Дубровицы вернулись к князьям Голицыным в 1864 году. Новый владелец Сергей Михайлович Голицын был столь далекого родства со знаменитым устроителем здешнего храма, что вряд ли придавал этому значение. Он происходил из четвертой и самой многочисленной ветви этой фамилии. Его прямым предком был двоюродный брат бояр Василия Васильевича и Бориса Алексеевича князь Михаил Михайлович Голицын-Младший (1685-1764), получивший известность при императрице Елизавете. Был он главнокомандующим русским флотом, президентом Адмиралтейств-коллегии.
Одним из его сыновей был генерал-поручик Михаил Михайлович Голицын (1731-1806), личность довольно заурядная, но историкам Москвы известная. Получил он в приданое за женой Анной Александровной Строгановой подмосковную усадьбу Кузьминки, которая впоследствии принадлежала его потомкам до 1917 года. Случилось так, что история Дубровиц и Кузьминок в конце XIX века неожиданно соприкоснулась.
Исследование дворянских родословных кое-кому может показаться скучным, а то и ненужным занятием. В данном случае обратиться к ним необходимо, чтобы выяснить, каким образом две знаменитейшие подмосковные оказались в руках одного человека.
Из двоих сыновей генерал-поручика – Александра Михайловича (1772-1821) и Сергея Михайловича (1774-1859) Голицыных – более известен последний. При нем в Кузьминках был создан великолепный архитектурный ансамбль по проекту Д. И. Жилярди. Сергей Михайлович не имел детей, и после его смерти в 1859 году Кузьминки и огромный дом в Москве на Волхонке достались племяннику Михаилу Александровичу, состоявшему русским послом в Испании. Однако М. А. Голицын скончался в следующем, 1860 году, оставив после себя единственного сына семнадцатилетнего Сергея Михайловича Голицына (Второго). Кроме состояния отца он унаследовал от Сергея Михайловича (Первого) 25 тысяч крестьян, заводы и соляные варницы в Пермской губернии, «огромную движимость, целый музей и ценные бриллианты». Через четыре года ему досталась по наследству значительная часть состояния М. А. Дмитриева-Мамонова.
Родство С. М. Голицына с «умалишенным графом» выглядело призрачным. Тем не менее его права сочли более весомыми, чем прочих здравствовавших потомков боярина Мамона.
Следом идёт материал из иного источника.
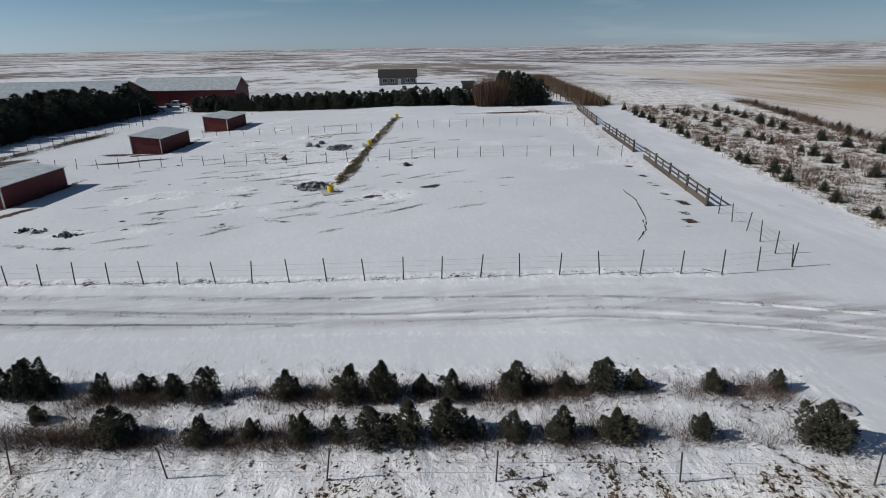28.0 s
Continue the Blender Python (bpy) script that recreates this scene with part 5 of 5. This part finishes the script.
# footprints and droppings in wandering lines over the lane and the south pasture
trail_x, trail_y = [], []
for k in range(38):
    ax, ay = (nrg.uniform(-46, 10), nrg.uniform(87, 103)) if k < 25 else (nrg.uniform(-64, -36), nrg.uniform(6, 46))
    go, n = nrg.uniform(0, 6.283), int(nrg.uniform(18, 46))
    turns = go + np.cumsum(nrg.normal(0, 0.13, n))
    trail_x.append(ax + np.cumsum(0.42 * np.cos(turns)) + nrg.normal(0, 0.07, n))
    trail_y.append(ay + np.cumsum(0.42 * np.sin(turns)) + nrg.normal(0, 0.07, n))
trail_x, trail_y = np.concatenate(trail_x), np.concatenate(trail_y)
tri_mesh("trail_clods", chips(trail_x, trail_y, 0.06), M["soil"], "small dark clods kicked up in lines of animal tracks", "soil")
# thin streaks of dead grass in the paddock snow, and rough grass along the trench
sx, sy = [], []
for k in range(95):
    ax, ay, ln = nrg.uniform(-128, -84), nrg.uniform(60, 96), nrg.uniform(0.5, 2.4)
    a = math.radians(nrg.normal(102, 9))
    u = nrg.normal(0, 0.5, int(130 * ln)) * ln
    w = nrg.normal(0, 0.16, len(u))
    sx.append(ax + u * math.cos(a) - w * math.sin(a))
    sy.append(ay + u * math.sin(a) + w * math.cos(a))
sx, sy = np.concatenate(sx), np.concatenate(sy)
u = nrg.uniform(0, 1, 3000)
tx2, ty2 = np.interp(u, [0, 0.44, 1], [p[0] for p in TRENCH]), np.interp(u, [0, 0.44, 1], [p[1] for p in TRENCH])
w = nrg.normal(0, 0.3, 3000) + 0.2 * np.sin(u * 70)
tri_mesh("paddock_grass", np.concatenate([blades(sx, sy, 3, nrg.uniform(0.015, 0.05, len(sx)), 0.08, 0.028, 3.5), blades(tx2 + 0.17 * w, ty2 + w, 4, nrg.uniform(0.06, 0.24, 3000), 0.16, 0.02, 1.2)]), M["olive"], "thin streaks of dull olive grass showing in the paddock snow", "grass")
# trampled litter round the feet of the sheds
lx, ly = [], []
for ax, ay, turn, ln, dp in ((-109.1, 53.9, -8.5, 9.4, 4.2), (-136.9, 59.5, -8.5, 9.4, 4.2), (-157.9, 64.4, -9.5, 9.4, 4.2)):
    u, side = nrg.uniform(-0.3, 1.05, 420) * ln, nrg.choice([-dp - 0.2, 0.25], 420, p=[0.5, 0.5]) + nrg.normal(0, 0.22, 420)
    c, s2 = math.cos(radians(turn)), math.sin(radians(turn))
    lx.append(ax + u * c - side * s2)
    ly.append(ay + u * s2 + side * c)
tri_mesh("shed_litter", chips(np.concatenate(lx), np.concatenate(ly), 0.09), M["soil"], "dark trampled litter along the foot of the sheds", "litter")
# crusted snow lumps standing between the tufts
sx, sy = nrg.uniform(-60, 17, 300000), nrg.uniform(36, 98, 300000)
sg, sm, sp, *_ = cover(sx, sy)
keep = (nrg.uniform(0, 1, len(sx)) < np.clip(sg * 0.6 - 0.15, 0, 0.2) * (0.25 + 1.1 * patchy(sx, sy, 0.4))) & (sp < 0.4)
tri_mesh("snow_lumps", chips(sx[keep], sy[keep], 0.032), M["snowlump"], "small crusted lumps of snow caught in the grass", "snow")

# dry weeds between and beside the cedar rows: dark red-brown clumps in the rows, straw arching over the snow beside them
for name, count, spread, tall, bend, mat, words in (("dry_weeds", 20000, 0.34, (0.10, 0.50), 1.3, M["weed"], "dark red-brown dry weeds growing thick along the cedar rows"), ("straw_weeds", 9000, 0.95, (0.10, 0.40), 2.4, M["straw_dull"], "dull straw grass arching over the snow beside the cedar rows")):
    u, side = nrg.uniform(0, 1.0, count), nrg.choice([0.35, 3.0], count)
    wx, wy = -56.0 - 13.3 * u - side + nrg.normal(0, spread, count), 101.2 - 63.5 * u + nrg.normal(0, 0.3, count)
    keep = nrg.uniform(0, 1, count) < 0.10 + 1.0 * patchy(wx, wy + 9 * side, 0.11) ** 1.6
    wx, wy = wx[keep], wy[keep]
    tri_mesh(name, blades(wx, wy, 10, nrg.uniform(*tall, len(wx)), 0.28, 0.008, bend), mat, words, "weeds")
ex, ey = nrg.normal(-51.9, 0.9, 70), nrg.normal(66.4, 0.5, 70)
tri_mesh("tall_weeds", blades(ex, ey, 8, nrg.uniform(0.2, 0.6, 70), 0.2, 0.008, 0.8), M["weed"], "clump of tall dead weeds standing in the pasture", "weeds")
# dead brush along the pine fence and at the corner of the pine block
ax, ay = nrg.normal(-84.5, 0.8, 260), nrg.uniform(-30, -6, 260)
tri_mesh("barn_brush", blades(ax, ay, 14, nrg.uniform(0.5, 1.8, 260), 0.5, 0.03, 0.7), M["brush"], "leafless brown brush standing beside the barn", "brush")
u = nrg.uniform(0, 1, 2600)
qx, qy = np.interp(u, [0, 0.25, 0.7, 1], [-83, -97, -129, -152]), np.interp(u, [0, 0.25, 0.7, 1], [33.5, 32.5, 37, 42])
qx, qy = np.concatenate([qx + nrg.normal(0, 0.6, 2600), nrg.normal(-86.5, 1.2, 420)]), np.concatenate([qy + nrg.normal(0.2, 0.6, 2600), nrg.normal(23.0, 3.0, 420)])
keep = nrg.uniform(0, 1, len(qx)) < 0.1 + 0.9 * patchy(qx, qy, 0.09) ** 2
tri_mesh("fence_brush", blades(qx[keep], qy[keep], 10, nrg.uniform(0.15, 0.7, keep.sum()), 0.4, 0.016, 1.3), M["brush"], "dead brown brush along the pine fence", "brush")
# brushy hedge along the stubble edge
hx = nrg.uniform(-165, 62, 11000)
hy = np.interp(hx, [p[0] for p in HEDGE], [p[1] for p in HEDGE]) + nrg.normal(0, 1.1, len(hx)) - 0.5
keep = nrg.uniform(0, 1, len(hx)) < 0.06 + 0.6 * patchy(hx, hy, 0.12) ** 2 + 0.05 * sstep(-30, -80, hx)
hx, hy = hx[keep], hy[keep]
tri_mesh("brush_hedge", blades(hx, hy, 15, nrg.uniform(0.15, 0.85, len(hx)) * np.where(hx < -40, 1.35, 1.0), 0.8, 0.016, 1.5), M["brush"], "leafless reddish brush hedge along the stubble field", "hedge")
# weeds among the young spruces
gx2 = nrg.uniform(-150, 44, 24000)
gy2 = nrg.uniform(58, 150, 24000)
lane_y = np.interp(gx2, [-157, -106, -76, -48, -14, 0, 14, 19], [139, 127, 120.5, 110.5, 104.5, 100.5, 97, 92])
keep = (beyond_hedge(gx2, gy2) < 0) & (((gx2 < 20) & (gy2 > lane_y + 0.6)) | ((gx2 >= 20) & (gx2 > 24.2)))
keep &= nrg.uniform(0, 1, len(gx2)) < 0.38 + 0.55 * sstep(3.0, 0.5, np.abs(gy2 - lane_y - 1.8)) * (gx2 < 20) + 0.5 * patchy(gx2, gy2, 0.09) * ((gx2 < -55) | (gx2 > 22))
gx2, gy2 = gx2[keep], gy2[keep]
tri_mesh("plantation_weeds", np.concatenate([blades(gx2, gy2, 9, nrg.uniform(0.12, 0.5, len(gx2)), 0.3, 0.015, 1.0)]), M["brush"], "tan dry grass and weeds among the young spruces", "weeds")
# straw-coloured clumps at the feet of the spruces and olive grass on the verge
fx, fy = np.array([q[0] for q in FRONT + FRONT2 + EAST]), np.array([q[1] for q in FRONT + FRONT2 + EAST])
qx, qy = np.repeat(fx, 14) + nrg.normal(0, 0.75, 14 * len(fx)), np.repeat(fy, 14) + nrg.normal(-0.3, 0.55, 14 * len(fx))
vx, vy = nrg.uniform(19.2, 24.0, 9000), nrg.uniform(50, 76, 9000)
keep = nrg.uniform(0, 1, 9000) < sstep(2.2, 0.4, np.abs(vx - 21.5 - 0.02 * (vy - 60))) * (0.3 + patchy(vx, vy, 0.3))
vx, vy = vx[keep], vy[keep]
tri_mesh("straw_grass", np.concatenate([blades(qx, qy, 9, nrg.uniform(0.12, 0.4, len(qx)), 0.2, 0.014, 0.9), blades(vx, vy, 6, nrg.uniform(0.06, 0.2, len(vx)), 0.16, 0.013, 1.3)]), M["straw"], "straw-coloured dead grass at the feet of the spruces and on the verge", "grass")
ux, uy = nrg.uniform(-155, 45, 15000), nrg.uniform(70, 158, 15000)
ly = np.interp(ux, [-157, -106, -76, -48, -14, 0, 14, 19], [141, 128.5, 122, 112.5, 106, 102, 98.5, 94])
keep = (beyond_hedge(ux, uy) < -1) & (((ux < 20) & (uy > ly)) | (ux > 26)) & (nrg.uniform(0, 1, 15000) < 0.04 + 0.35 * patchy(ux, uy, 0.1) ** 2 * (1 - 0.75 * sstep(-52, -38, ux) * sstep(2.5, 5.0, uy - ly)) + 0.22 * sstep(-30, -70, ux) + 0.8 * sstep(-20, -70, ux) * sstep(2.6, 0.6, np.abs(((uy - ly + 0.5) % 8.0) - 4.4)))
ux, uy = ux[keep], uy[keep]
tri_mesh("low_bushes", blades(ux, uy, 26, nrg.uniform(0.3, 0.85, len(ux)), 0.42, 0.02, 0.8), M["brush"], "low leafless brown bushes between the planted spruces", "bush")
# dense brush at the west end of the shelterbelt
bx3, by3 = nrg.uniform(-167.5, -163.0, 900), nrg.uniform(112.0, 118.5, 900)
tri_mesh("red_brush", blades(bx3, by3, 22, nrg.uniform(2.0, 6.2, 900), 0.8, 0.05, 0.35), M["rust"], "tall leafless reddish shrubs beside the pines", "shrub")
u = nrg.uniform(0, 1, 4200) ** 1.2
tri_mesh("far_brush", blades(-160 - 100 * u + nrg.normal(0, 1.2, 4200), 136 + 20 * u + nrg.normal(0, 1.2, 4200), 14, nrg.uniform(0.7, 2.3, 4200), 0.9, 0.06, 0.4), M["brush"], "leafless brown hedge along the far lane", "shrub")
for nm, ax, ay, bx, by, n, hh, wide in (("windbreak_brush", -54, -86, -76, -86, 3200, 8.0, 3.5), ("windbreak_brush", -76, -86, -150, -116, 2600, 4.2, 3.0), ("windbreak_brush", -228, -112, -204, -16, 5200, 8.5, 6.0)):
    u = nrg.uniform(0, 1, n)
    tri_mesh(nm, blades(ax + (bx - ax) * u + nrg.normal(0, wide, n), ay + (by - ay) * u + nrg.normal(0, wide, n), 14, nrg.uniform(0.25, 1.0, n) * hh, 1.6, 0.035, 0.55), M["twig"], "grey-brown undergrowth of the farm windbreak", "brush")

# ---- wheel tracks ----
def at_run(line, s):
    """Place and heading at a run s along a polyline."""
    for (ax, ay), (bx, by) in zip(line, line[1:]):
        n = math.hypot(bx - ax, by - ay)
        if s <= n:
            return ax + (bx - ax) * s / n, ay + (by - ay) * s / n, math.atan2(by - ay, bx - ax)
        s -= n
    return None


def tread(name, line, offsets, step, material, label, length, wide=0.26, tall=0.035, skip=0.0, chev=0.6, seed=1):
    """Lug prints pressed up in two slanting rows along a wheel track."""
    rr, s = random.Random(seed), Shape()
    for off in offsets:
        run = 0.0
        while run < length:
            here = at_run(line, run)
            run += step
            if here is None:
                break
            if rr.random() < skip + 0.3 * math.sin(run * 2.3 + seed) * (skip > 0.1):
                continue
            x, y, a = here
            nxv, nyv = -math.sin(a), math.cos(a)
            for sg in (-1, 1):
                cx, cy = x + nxv * (off + sg * wide * 0.5) + rr.gauss(0, 0.012), y + nyv * (off + sg * wide * 0.5) + rr.gauss(0, 0.012)
                m = pose(cx, cy, zat(cx, cy) - 0.05, 0, 0, math.degrees(a) + 90 + sg * math.degrees(chev))
                q = wide * 0.55 * rr.uniform(0.7, 1.1)
                w = step * 0.42 * rr.uniform(0.7, 1.2)
                s.add([m @ Vector(p) for p in ((-q, -w, 0), (q, -w, 0), (q, w, 0), (-q, w, 0), (-q * 0.9, 0, 0.045 + tall), (q * 0.9, 0, 0.045 + tall))], [(0, 1, 5, 4), (3, 4, 5, 2), (0, 4, 3), (1, 2, 5)])
    me = s.mesh(name, material)
    return tagged(new(name, me), label, "tracks", kind="stuff")


for k, (line, sparse) in enumerate(zip(WHEELS, (0.04, 0.05, 0.3))):
    tread("tyre_tracks", line, (0.0,), 0.125, M["track"], "chevron tractor tyre prints in the lane snow", 92, (0.26, 0.44, 0.36)[k], (0.006, 0.014, 0.010)[k], sparse, 0.5, seed=2 + k)
TRACKS = [((-6.6, 24.5), (-0.3, 35.4)), ((-5.2, 24.5), (0.9, 35.8)), ((-3.9, 24.5), (1.9, 35.6)), ((-2.6, 24.5), (2.2, 33.8)), ((-1.3, 24.5), (2.6, 32.4)), ((-0.2, 24.5), (2.8, 31.2)), ((-8.6, 25.5), (-1.6, 35.6))]
for k, line in enumerate(TRACKS):
    dx, dy = line[1][0] - line[0][0], line[1][1] - line[0][1]
    tread("crawler_tracks", list(line), (0.0,), 0.11, M["soil"], "dark crawler tread bars pressed into muddy snow", math.hypot(dx, dy), 0.19, 0.006 + 0.004 * (k % 2), (0.25, 0.35, 0.2, 0.3, 0.15, 0.3, 0.6)[k], 0.08, seed=20 + k)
Пришлось вспомнить о давно почившей прабабке Сергея Михайловича (Второго) Анне Александровне, урожденной Строгановой. Некогда с ее приданым попали в род Голицыных подмосковные Кузьминки, и вот теперь через много-много лет одного упоминания о ней оказалось достаточным, чтобы заполучить, казалось бы, навсегда потерянные Голицыными Дубровицы. Как выяснилось, мать А. А. Строгановой приходилась родной сестрой сенатору Матвею Васильевичу Дмитриеву-Мамонову, а она сама была двоюродной сестрой фаворита Екатерины II и теткой скончавшегося в 1863 году графа Матвея Александровича. Другая сестра сенатора была замужем за И. А. Фонвизиным, отцом известного драматурга. Денис Иванович Фонвизин также приходился родственником Дмитриевым-Мамоновым.
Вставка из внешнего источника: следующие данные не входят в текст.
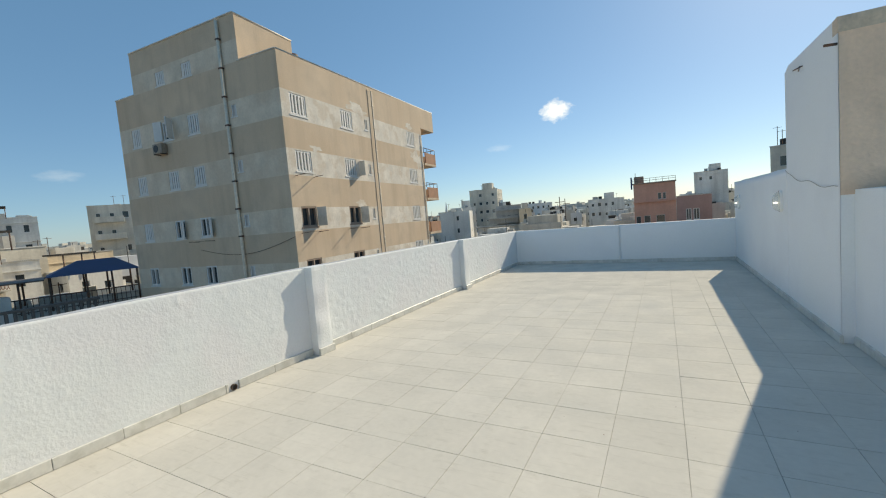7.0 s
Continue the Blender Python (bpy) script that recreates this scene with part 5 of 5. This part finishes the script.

Московские стряпчие, нагревшие руки на спорном дележе крупного наследства графа Мамонова, в конце концов подготовили решение. Этот документ завершает сохранившееся в архиве «Дело об опеке»:
«1 департамент Московской гражданской палаты дает знать, что единственным наследником графа Дмитриева-Мамонова утверждены князь Черкасский к родовому материнскому, а г. Фон-Визин и князь Голицын в равных частях – родовому отцовскому и благоприобретенному имению умершего. Московской опеке опекунство прекратить».
Некогда подаренные фавориту Дубровицы, по определению судей «родовое отцовское имение Матвея Александровича», достались хозяину Кузьминок. И. С. Фонвизин, тоже дальний родственник графа, довольствовался остальной частью.
Сергею Михайловичу Голицыну (Второму), одному из самых богатых людей России, прочили блестящую карьеру. В то время он служил в гвардии и к тридцати годам был уже полковником. Однако генеральского чина он почему-то ждать не стал, подал в отставку и переехал из Петербурга в Москву. С 1866 года он проводил с семьей в Кузьминках каждое лето. Дубровицы, пережившие годы долгой опеки, его не привлекали.
В Москве С. М. Голицын не имел других обязанностей, кроме почетного наблюдения за построенной на пожертвования одного нз предков Голицынской больницей. Как и его тезка – двоюродный дед, отставной полковник являлся ее попечителем и главным директором. На его личные средства была устроена земская больница и школа в Кузьминках, переведенные позже в Дубровицы.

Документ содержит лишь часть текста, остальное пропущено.